**Exercise prompt**
Show every line containing "with" by copying it.

**Given material**

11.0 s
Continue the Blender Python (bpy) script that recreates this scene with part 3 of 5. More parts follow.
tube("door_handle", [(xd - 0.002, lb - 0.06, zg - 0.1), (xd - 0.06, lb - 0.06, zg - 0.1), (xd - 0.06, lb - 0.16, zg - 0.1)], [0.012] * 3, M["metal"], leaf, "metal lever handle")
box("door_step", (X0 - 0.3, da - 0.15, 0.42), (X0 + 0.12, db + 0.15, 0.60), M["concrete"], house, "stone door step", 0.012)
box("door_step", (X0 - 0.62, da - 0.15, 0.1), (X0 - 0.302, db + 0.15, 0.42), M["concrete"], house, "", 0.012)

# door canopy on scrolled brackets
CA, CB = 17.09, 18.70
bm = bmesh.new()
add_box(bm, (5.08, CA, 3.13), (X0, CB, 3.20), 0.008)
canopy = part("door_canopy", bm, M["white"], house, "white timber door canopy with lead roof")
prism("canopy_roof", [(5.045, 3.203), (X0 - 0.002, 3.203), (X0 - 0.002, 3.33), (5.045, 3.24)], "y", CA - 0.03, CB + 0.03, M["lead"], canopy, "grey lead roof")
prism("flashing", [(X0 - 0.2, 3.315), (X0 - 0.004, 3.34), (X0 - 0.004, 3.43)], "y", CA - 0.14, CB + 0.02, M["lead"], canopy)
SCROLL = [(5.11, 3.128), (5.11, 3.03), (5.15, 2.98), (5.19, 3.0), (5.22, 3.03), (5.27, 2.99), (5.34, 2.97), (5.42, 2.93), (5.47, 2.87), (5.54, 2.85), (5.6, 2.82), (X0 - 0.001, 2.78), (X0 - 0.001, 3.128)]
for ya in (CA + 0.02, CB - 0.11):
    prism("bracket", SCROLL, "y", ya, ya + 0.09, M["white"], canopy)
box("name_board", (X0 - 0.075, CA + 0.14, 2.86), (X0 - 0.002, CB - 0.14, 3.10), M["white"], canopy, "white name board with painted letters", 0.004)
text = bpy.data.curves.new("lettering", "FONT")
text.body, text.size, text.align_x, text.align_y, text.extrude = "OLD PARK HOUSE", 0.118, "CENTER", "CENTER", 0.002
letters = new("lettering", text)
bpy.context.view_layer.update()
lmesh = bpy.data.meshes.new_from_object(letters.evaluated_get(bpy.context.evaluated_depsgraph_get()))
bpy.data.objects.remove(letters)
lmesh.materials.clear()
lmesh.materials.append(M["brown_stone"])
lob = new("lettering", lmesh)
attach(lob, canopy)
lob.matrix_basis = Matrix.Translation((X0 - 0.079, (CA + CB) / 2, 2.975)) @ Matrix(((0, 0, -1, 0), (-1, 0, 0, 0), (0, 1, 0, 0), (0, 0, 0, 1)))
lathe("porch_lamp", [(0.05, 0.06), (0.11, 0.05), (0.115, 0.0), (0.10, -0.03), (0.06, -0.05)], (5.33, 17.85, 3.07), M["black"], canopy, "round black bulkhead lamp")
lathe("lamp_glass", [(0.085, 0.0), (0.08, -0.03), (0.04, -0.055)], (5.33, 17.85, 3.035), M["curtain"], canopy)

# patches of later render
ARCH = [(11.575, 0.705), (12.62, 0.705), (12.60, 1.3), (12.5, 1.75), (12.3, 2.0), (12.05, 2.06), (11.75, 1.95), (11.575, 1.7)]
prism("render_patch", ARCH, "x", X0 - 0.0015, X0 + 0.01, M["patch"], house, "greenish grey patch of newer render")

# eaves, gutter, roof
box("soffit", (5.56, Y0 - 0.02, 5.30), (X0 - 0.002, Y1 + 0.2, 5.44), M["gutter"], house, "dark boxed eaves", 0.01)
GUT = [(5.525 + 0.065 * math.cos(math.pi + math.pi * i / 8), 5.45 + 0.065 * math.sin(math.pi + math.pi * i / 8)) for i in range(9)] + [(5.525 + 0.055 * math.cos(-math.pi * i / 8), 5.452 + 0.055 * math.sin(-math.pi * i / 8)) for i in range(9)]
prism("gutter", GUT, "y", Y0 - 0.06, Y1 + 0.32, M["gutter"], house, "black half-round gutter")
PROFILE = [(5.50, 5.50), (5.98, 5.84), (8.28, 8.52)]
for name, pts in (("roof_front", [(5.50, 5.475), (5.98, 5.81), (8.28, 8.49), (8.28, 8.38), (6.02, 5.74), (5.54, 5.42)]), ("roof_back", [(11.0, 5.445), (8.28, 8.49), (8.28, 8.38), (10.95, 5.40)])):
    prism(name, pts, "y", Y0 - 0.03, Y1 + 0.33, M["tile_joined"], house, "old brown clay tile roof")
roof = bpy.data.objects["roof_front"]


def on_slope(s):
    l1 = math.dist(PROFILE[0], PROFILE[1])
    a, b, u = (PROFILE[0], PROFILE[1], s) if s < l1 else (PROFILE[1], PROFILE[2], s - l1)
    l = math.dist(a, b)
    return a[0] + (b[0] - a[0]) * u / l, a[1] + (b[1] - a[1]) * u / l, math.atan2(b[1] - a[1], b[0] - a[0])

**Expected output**
Continue the Blender Python (bpy) script that recreates this scene with part 3 of 5. More parts follow.
canopy = part("door_canopy", bm, M["white"], house, "white timber door canopy with lead roof")
box("name_board", (X0 - 0.075, CA + 0.14, 2.86), (X0 - 0.002, CB - 0.14, 3.10), M["white"], canopy, "white name board with painted letters", 0.004)